» WORK TO BE COMPLETED
Find each line with the word "Continue" and copy it.
======== SOURCE DATA
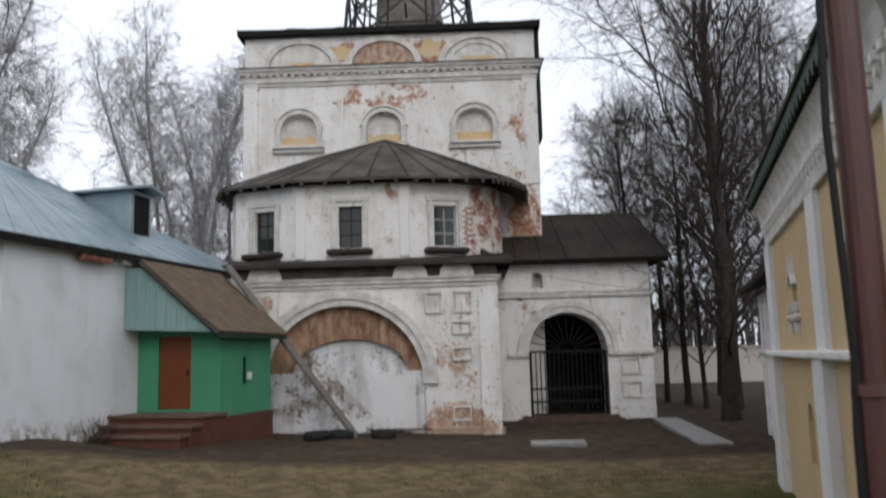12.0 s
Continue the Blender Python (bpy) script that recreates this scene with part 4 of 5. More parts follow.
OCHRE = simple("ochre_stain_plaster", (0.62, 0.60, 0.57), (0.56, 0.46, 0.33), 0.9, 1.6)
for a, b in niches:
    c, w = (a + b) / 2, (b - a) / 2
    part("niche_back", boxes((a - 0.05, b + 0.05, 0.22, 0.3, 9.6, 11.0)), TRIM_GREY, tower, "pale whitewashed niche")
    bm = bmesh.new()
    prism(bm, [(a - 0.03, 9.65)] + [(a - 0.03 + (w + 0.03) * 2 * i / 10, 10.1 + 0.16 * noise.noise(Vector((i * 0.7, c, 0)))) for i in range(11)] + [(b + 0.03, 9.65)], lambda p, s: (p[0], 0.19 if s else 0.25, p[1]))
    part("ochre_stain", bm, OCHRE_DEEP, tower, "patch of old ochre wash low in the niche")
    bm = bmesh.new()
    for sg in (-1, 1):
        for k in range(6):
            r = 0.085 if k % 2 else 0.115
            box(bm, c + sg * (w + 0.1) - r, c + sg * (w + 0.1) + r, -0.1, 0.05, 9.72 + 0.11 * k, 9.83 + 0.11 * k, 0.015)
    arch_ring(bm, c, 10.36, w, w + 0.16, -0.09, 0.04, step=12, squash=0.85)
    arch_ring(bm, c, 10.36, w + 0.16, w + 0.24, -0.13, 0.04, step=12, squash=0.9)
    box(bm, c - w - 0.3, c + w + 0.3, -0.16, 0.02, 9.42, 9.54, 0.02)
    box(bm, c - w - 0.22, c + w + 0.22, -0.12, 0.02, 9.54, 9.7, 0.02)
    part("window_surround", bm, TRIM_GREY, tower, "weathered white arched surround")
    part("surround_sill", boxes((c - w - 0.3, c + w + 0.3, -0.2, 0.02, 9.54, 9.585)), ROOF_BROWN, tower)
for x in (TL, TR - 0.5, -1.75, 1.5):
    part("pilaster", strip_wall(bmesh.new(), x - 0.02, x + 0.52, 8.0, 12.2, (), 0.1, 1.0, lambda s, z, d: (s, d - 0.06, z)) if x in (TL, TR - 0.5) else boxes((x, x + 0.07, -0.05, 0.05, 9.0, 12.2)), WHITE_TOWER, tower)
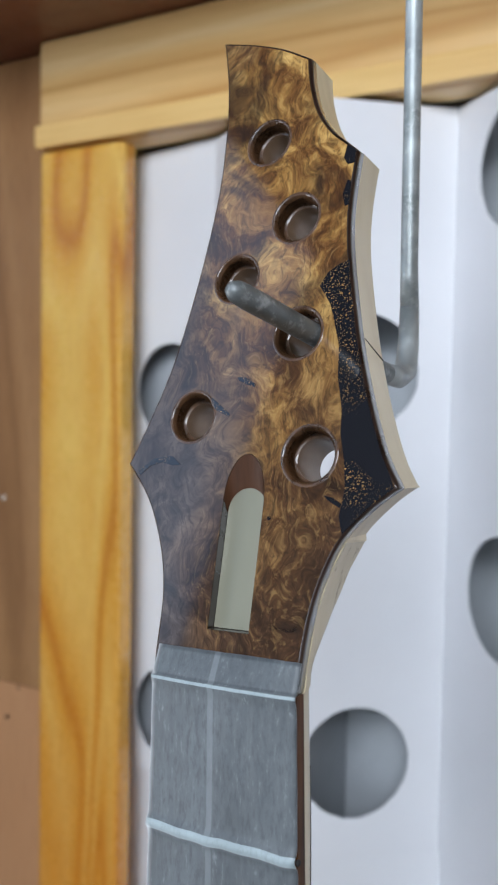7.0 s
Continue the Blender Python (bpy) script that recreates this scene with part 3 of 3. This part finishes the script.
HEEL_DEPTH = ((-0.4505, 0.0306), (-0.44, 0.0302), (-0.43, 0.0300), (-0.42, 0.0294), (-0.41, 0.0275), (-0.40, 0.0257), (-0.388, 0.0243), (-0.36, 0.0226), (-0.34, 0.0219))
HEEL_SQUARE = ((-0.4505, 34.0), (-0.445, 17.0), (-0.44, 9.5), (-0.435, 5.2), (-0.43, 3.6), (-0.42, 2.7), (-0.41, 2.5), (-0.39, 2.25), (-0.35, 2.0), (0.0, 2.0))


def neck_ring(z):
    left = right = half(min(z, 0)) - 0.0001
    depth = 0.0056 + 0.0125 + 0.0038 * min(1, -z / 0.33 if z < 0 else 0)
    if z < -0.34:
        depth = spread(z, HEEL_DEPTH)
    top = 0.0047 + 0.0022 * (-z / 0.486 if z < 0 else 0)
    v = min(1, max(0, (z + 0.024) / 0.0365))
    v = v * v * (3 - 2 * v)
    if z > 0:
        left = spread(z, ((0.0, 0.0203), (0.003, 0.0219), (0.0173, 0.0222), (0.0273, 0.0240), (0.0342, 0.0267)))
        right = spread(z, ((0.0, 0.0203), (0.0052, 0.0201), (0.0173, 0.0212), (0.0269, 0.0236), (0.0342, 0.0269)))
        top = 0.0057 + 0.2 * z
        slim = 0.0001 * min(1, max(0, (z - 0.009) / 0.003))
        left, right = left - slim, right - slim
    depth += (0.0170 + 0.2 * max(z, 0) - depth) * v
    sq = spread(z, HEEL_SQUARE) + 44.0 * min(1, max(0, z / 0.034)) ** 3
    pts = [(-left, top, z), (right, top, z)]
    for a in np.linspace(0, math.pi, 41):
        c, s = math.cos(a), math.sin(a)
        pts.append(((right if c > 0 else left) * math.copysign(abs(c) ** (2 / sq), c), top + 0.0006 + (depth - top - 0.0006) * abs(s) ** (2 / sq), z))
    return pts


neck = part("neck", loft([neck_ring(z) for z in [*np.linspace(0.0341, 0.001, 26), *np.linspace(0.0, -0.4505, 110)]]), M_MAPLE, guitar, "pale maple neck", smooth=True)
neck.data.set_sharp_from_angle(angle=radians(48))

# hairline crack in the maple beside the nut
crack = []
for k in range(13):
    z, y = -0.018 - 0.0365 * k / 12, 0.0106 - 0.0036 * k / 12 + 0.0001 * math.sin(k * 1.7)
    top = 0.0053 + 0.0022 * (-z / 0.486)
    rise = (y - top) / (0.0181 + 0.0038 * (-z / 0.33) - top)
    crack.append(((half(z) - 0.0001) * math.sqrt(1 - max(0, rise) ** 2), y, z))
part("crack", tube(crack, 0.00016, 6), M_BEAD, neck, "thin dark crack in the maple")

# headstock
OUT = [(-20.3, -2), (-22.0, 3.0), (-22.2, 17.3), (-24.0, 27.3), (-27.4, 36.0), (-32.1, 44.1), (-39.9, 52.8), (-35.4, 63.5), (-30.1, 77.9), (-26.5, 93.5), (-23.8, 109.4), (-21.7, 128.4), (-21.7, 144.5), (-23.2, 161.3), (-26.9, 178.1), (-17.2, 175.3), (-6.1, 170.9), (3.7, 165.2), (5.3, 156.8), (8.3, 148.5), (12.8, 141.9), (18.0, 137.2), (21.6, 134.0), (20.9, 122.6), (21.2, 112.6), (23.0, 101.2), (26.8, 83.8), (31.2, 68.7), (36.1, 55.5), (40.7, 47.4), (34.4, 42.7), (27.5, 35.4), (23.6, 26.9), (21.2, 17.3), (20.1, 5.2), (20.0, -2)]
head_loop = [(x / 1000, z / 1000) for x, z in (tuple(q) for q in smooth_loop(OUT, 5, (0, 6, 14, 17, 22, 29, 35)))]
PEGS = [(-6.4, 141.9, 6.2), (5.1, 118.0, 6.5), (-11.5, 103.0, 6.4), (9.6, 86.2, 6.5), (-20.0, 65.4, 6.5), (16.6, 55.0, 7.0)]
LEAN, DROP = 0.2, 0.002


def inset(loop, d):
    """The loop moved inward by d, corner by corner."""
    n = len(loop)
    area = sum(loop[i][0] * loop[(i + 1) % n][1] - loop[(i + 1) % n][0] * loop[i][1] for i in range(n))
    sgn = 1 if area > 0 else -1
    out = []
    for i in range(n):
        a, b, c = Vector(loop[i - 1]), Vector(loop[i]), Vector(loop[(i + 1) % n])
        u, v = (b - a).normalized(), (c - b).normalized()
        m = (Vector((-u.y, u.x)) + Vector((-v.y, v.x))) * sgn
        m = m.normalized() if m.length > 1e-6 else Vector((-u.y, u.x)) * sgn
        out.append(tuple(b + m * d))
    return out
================
» RESULT OF THE EXERCISE
Continue the Blender Python (bpy) script that recreates this scene with part 4 of 5. More parts follow.
Continue the Blender Python (bpy) script that recreates this scene with part 3 of 3. This part finishes the script.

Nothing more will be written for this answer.